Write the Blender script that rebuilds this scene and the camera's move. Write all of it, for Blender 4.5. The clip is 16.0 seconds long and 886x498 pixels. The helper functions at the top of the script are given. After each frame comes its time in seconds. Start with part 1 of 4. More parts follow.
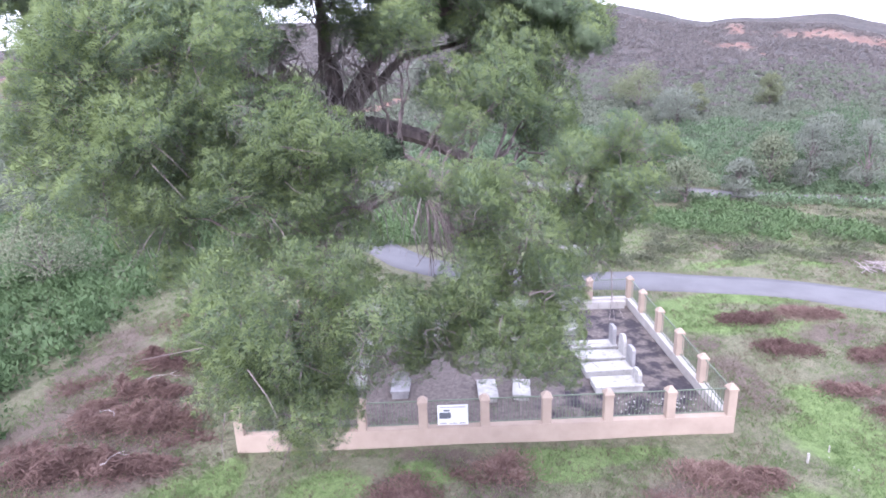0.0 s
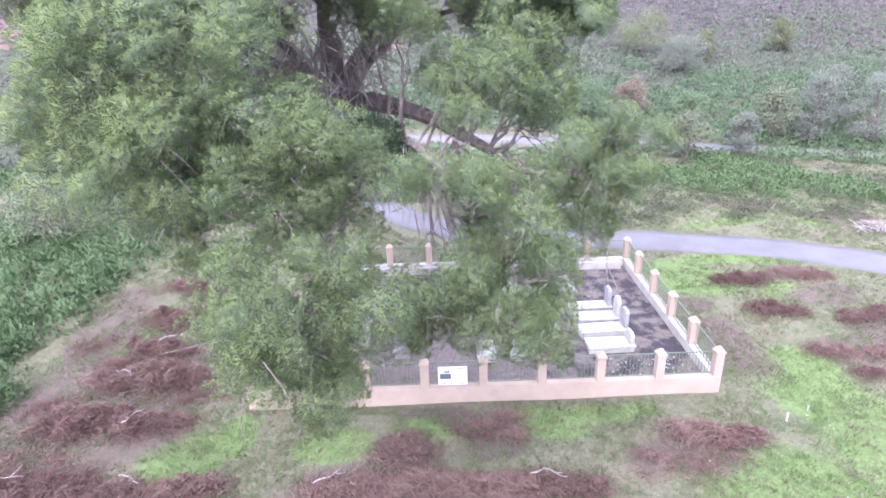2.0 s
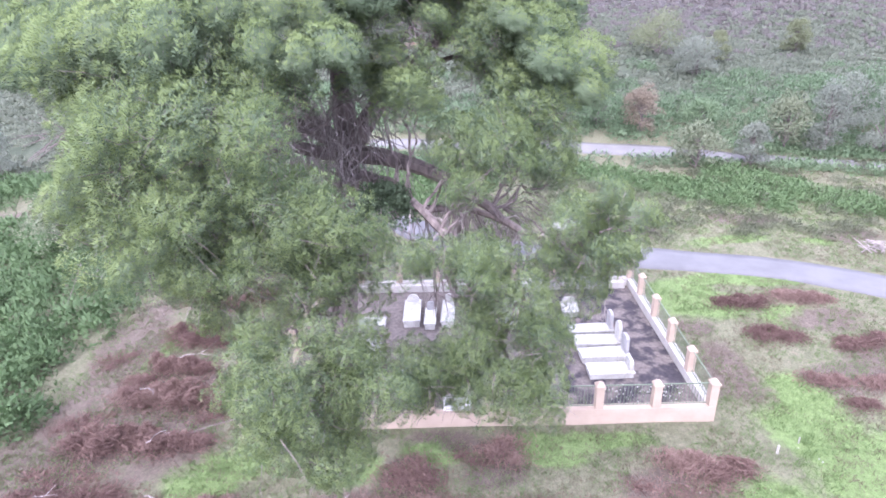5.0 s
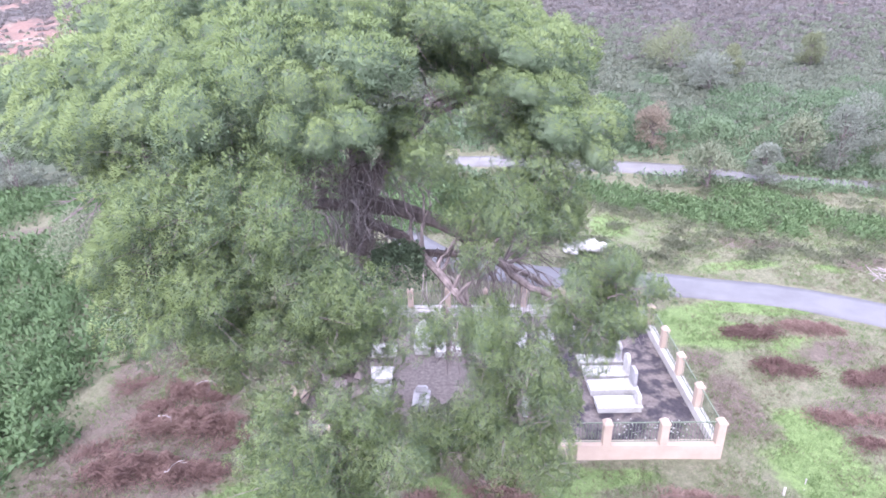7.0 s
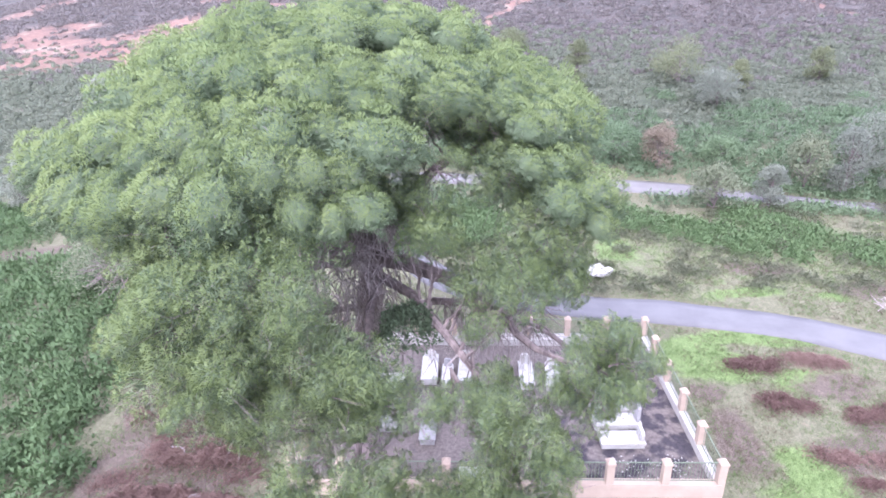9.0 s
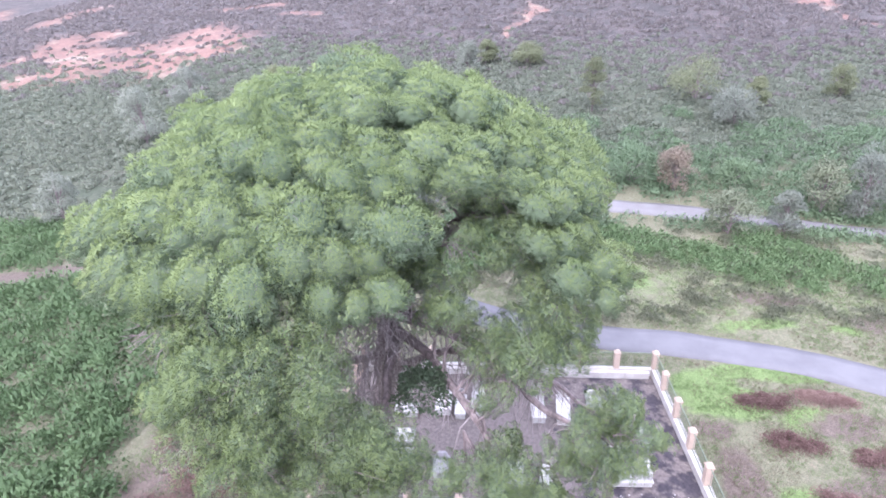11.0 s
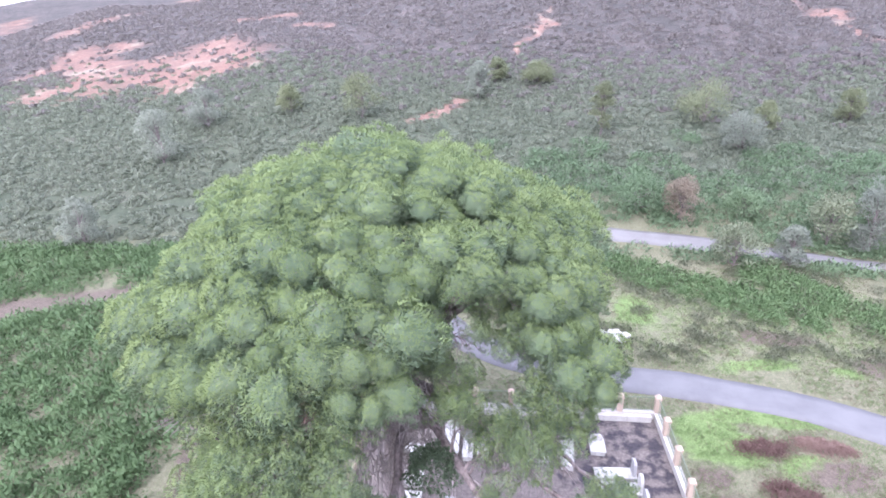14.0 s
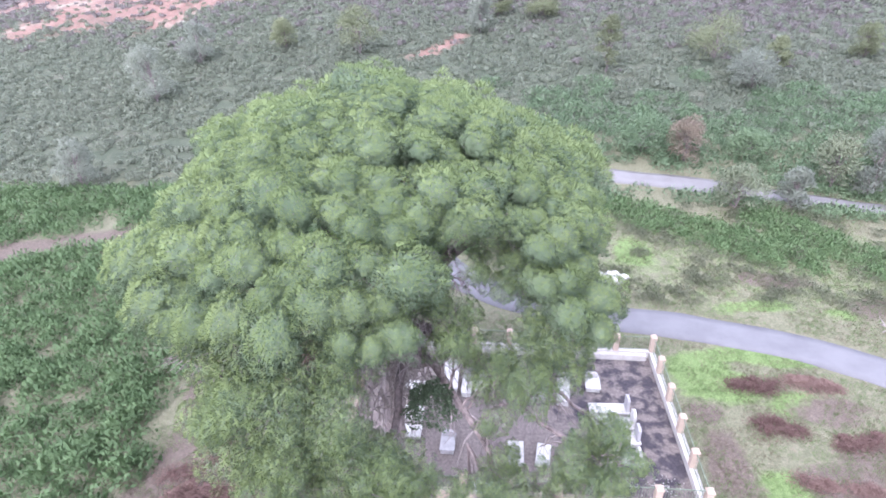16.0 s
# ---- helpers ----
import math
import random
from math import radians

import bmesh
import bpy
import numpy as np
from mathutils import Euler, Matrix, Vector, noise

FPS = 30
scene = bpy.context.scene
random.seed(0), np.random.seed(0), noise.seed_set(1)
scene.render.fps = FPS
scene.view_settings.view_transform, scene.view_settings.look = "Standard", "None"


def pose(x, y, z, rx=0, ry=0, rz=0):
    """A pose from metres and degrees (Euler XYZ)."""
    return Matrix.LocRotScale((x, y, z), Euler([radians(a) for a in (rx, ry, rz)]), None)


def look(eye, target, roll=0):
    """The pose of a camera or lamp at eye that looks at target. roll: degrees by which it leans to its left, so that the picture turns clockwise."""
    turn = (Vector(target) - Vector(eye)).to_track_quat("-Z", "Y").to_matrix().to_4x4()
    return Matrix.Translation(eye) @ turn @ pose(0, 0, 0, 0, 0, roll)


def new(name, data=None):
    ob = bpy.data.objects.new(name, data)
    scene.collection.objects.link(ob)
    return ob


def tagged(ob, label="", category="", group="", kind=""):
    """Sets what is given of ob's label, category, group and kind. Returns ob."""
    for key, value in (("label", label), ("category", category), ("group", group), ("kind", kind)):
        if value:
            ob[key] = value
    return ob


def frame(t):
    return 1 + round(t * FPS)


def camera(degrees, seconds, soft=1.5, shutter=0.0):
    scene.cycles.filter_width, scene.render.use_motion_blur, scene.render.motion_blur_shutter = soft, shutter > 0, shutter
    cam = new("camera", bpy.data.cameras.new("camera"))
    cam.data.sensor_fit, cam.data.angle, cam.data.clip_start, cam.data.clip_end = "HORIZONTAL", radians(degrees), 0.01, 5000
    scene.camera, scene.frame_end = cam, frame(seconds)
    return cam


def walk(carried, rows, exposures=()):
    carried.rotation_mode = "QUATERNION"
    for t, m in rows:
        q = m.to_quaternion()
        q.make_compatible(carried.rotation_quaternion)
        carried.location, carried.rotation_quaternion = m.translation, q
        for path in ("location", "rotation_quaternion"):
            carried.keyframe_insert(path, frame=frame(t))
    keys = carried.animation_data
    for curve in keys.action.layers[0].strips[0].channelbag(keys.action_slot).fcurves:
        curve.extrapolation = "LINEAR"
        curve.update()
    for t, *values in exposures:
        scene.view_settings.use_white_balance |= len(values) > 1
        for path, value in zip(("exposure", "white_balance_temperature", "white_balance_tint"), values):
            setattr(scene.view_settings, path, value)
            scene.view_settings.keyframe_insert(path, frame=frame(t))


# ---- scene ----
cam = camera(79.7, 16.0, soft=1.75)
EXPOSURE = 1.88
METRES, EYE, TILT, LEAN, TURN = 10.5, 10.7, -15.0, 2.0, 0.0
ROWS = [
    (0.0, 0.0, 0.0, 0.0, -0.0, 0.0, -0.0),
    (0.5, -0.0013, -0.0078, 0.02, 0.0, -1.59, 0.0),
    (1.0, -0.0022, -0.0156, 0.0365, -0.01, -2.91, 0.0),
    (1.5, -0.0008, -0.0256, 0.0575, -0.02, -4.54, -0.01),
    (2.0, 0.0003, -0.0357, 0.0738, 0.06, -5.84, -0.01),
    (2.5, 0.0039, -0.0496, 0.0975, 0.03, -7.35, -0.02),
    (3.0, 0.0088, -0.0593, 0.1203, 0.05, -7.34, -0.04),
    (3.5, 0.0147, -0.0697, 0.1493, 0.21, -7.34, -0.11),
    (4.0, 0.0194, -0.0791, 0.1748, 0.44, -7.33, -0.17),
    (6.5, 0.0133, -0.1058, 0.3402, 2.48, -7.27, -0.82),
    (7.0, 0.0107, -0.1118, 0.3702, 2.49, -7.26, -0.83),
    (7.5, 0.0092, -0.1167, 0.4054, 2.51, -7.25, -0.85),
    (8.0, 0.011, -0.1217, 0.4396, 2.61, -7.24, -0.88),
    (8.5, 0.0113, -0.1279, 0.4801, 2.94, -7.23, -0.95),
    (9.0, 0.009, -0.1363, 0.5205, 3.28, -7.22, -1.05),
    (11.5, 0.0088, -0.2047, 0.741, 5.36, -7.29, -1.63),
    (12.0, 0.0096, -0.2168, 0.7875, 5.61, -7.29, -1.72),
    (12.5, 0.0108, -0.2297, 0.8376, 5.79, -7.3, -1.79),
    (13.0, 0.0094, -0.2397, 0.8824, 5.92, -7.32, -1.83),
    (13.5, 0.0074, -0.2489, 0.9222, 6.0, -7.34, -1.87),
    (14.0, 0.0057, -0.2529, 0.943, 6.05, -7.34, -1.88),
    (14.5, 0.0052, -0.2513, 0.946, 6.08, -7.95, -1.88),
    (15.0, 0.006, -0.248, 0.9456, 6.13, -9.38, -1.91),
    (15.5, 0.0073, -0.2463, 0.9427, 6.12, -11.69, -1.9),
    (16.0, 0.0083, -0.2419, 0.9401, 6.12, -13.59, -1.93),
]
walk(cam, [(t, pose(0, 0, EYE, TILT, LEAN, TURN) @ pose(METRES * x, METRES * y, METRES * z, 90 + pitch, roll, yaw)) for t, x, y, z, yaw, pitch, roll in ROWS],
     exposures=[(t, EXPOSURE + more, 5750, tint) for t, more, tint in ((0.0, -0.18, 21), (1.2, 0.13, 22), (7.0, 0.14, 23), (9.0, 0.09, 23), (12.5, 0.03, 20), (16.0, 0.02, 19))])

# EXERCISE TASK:
Please transcribe the material above exactly as written. Leave the pictures out.

# ANSWER TO THE TASK:
Write the Blender script that rebuilds this scene and the camera's move. Write all of it, for Blender 4.5. The clip is 16.0 seconds long and 886x498 pixels. The helper functions at the top of the script are given. After each frame comes its time in seconds. Start with part 1 of 4. More parts follow.
0.0 s
2.0 s
5.0 s
7.0 s
9.0 s
11.0 s
14.0 s
16.0 s
# ---- helpers ----
import math
import random
from math import radians

import bmesh
import bpy
import numpy as np
from mathutils import Euler, Matrix, Vector, noise

FPS = 30
scene = bpy.context.scene
random.seed(0), np.random.seed(0), noise.seed_set(1)
scene.render.fps = FPS
scene.view_settings.view_transform, scene.view_settings.look = "Standard", "None"


def pose(x, y, z, rx=0, ry=0, rz=0):
    """A pose from metres and degrees (Euler XYZ)."""
    return Matrix.LocRotScale((x, y, z), Euler([radians(a) for a in (rx, ry, rz)]), None)


def look(eye, target, roll=0):
    """The pose of a camera or lamp at eye that looks at target. roll: degrees by which it leans to its left, so that the picture turns clockwise."""
    turn = (Vector(target) - Vector(eye)).to_track_quat("-Z", "Y").to_matrix().to_4x4()
    return Matrix.Translation(eye) @ turn @ pose(0, 0, 0, 0, 0, roll)


def new(name, data=None):
    ob = bpy.data.objects.new(name, data)
    scene.collection.objects.link(ob)
    return ob


def tagged(ob, label="", category="", group="", kind=""):
    """Sets what is given of ob's label, category, group and kind. Returns ob."""
    for key, value in (("label", label), ("category", category), ("group", group), ("kind", kind)):
        if value:
            ob[key] = value
    return ob


def frame(t):
    return 1 + round(t * FPS)


def camera(degrees, seconds, soft=1.5, shutter=0.0):
    scene.cycles.filter_width, scene.render.use_motion_blur, scene.render.motion_blur_shutter = soft, shutter > 0, shutter
    cam = new("camera", bpy.data.cameras.new("camera"))
    cam.data.sensor_fit, cam.data.angle, cam.data.clip_start, cam.data.clip_end = "HORIZONTAL", radians(degrees), 0.01, 5000
    scene.camera, scene.frame_end = cam, frame(seconds)
    return cam


def walk(carried, rows, exposures=()):
    carried.rotation_mode = "QUATERNION"
    for t, m in rows:
        q = m.to_quaternion()
        q.make_compatible(carried.rotation_quaternion)
        carried.location, carried.rotation_quaternion = m.translation, q
        for path in ("location", "rotation_quaternion"):
            carried.keyframe_insert(path, frame=frame(t))
    keys = carried.animation_data
    for curve in keys.action.layers[0].strips[0].channelbag(keys.action_slot).fcurves:
        curve.extrapolation = "LINEAR"
        curve.update()
    for t, *values in exposures:
        scene.view_settings.use_white_balance |= len(values) > 1
        for path, value in zip(("exposure", "white_balance_temperature", "white_balance_tint"), values):
            setattr(scene.view_settings, path, value)
            scene.view_settings.keyframe_insert(path, frame=frame(t))


# ---- scene ----
cam = camera(79.7, 16.0, soft=1.75)
EXPOSURE = 1.88
METRES, EYE, TILT, LEAN, TURN = 10.5, 10.7, -15.0, 2.0, 0.0
ROWS = [
    (0.0, 0.0, 0.0, 0.0, -0.0, 0.0, -0.0),
    (0.5, -0.0013, -0.0078, 0.02, 0.0, -1.59, 0.0),
    (1.0, -0.0022, -0.0156, 0.0365, -0.01, -2.91, 0.0),
    (1.5, -0.0008, -0.0256, 0.0575, -0.02, -4.54, -0.01),
    (2.0, 0.0003, -0.0357, 0.0738, 0.06, -5.84, -0.01),
    (2.5, 0.0039, -0.0496, 0.0975, 0.03, -7.35, -0.02),
    (3.0, 0.0088, -0.0593, 0.1203, 0.05, -7.34, -0.04),
    (3.5, 0.0147, -0.0697, 0.1493, 0.21, -7.34, -0.11),
    (4.0, 0.0194, -0.0791, 0.1748, 0.44, -7.33, -0.17),
    (6.5, 0.0133, -0.1058, 0.3402, 2.48, -7.27, -0.82),
    (7.0, 0.0107, -0.1118, 0.3702, 2.49, -7.26, -0.83),
    (7.5, 0.0092, -0.1167, 0.4054, 2.51, -7.25, -0.85),
    (8.0, 0.011, -0.1217, 0.4396, 2.61, -7.24, -0.88),
    (8.5, 0.0113, -0.1279, 0.4801, 2.94, -7.23, -0.95),
    (9.0, 0.009, -0.1363, 0.5205, 3.28, -7.22, -1.05),
    (11.5, 0.0088, -0.2047, 0.741, 5.36, -7.29, -1.63),
    (12.0, 0.0096, -0.2168, 0.7875, 5.61, -7.29, -1.72),
    (12.5, 0.0108, -0.2297, 0.8376, 5.79, -7.3, -1.79),
    (13.0, 0.0094, -0.2397, 0.8824, 5.92, -7.32, -1.83),
    (13.5, 0.0074, -0.2489, 0.9222, 6.0, -7.34, -1.87),
    (14.0, 0.0057, -0.2529, 0.943, 6.05, -7.34, -1.88),
    (14.5, 0.0052, -0.2513, 0.946, 6.08, -7.95, -1.88),
    (15.0, 0.006, -0.248, 0.9456, 6.13, -9.38, -1.91),
    (15.5, 0.0073, -0.2463, 0.9427, 6.12, -11.69, -1.9),
    (16.0, 0.0083, -0.2419, 0.9401, 6.12, -13.59, -1.93),
]
walk(cam, [(t, pose(0, 0, EYE, TILT, LEAN, TURN) @ pose(METRES * x, METRES * y, METRES * z, 90 + pitch, roll, yaw)) for t, x, y, z, yaw, pitch, roll in ROWS],
     exposures=[(t, EXPOSURE + more, 5750, tint) for t, more, tint in ((0.0, -0.18, 21), (1.2, 0.13, 22), (7.0, 0.14, 23), (9.0, 0.09, 23), (12.5, 0.03, 20), (16.0, 0.02, 19))])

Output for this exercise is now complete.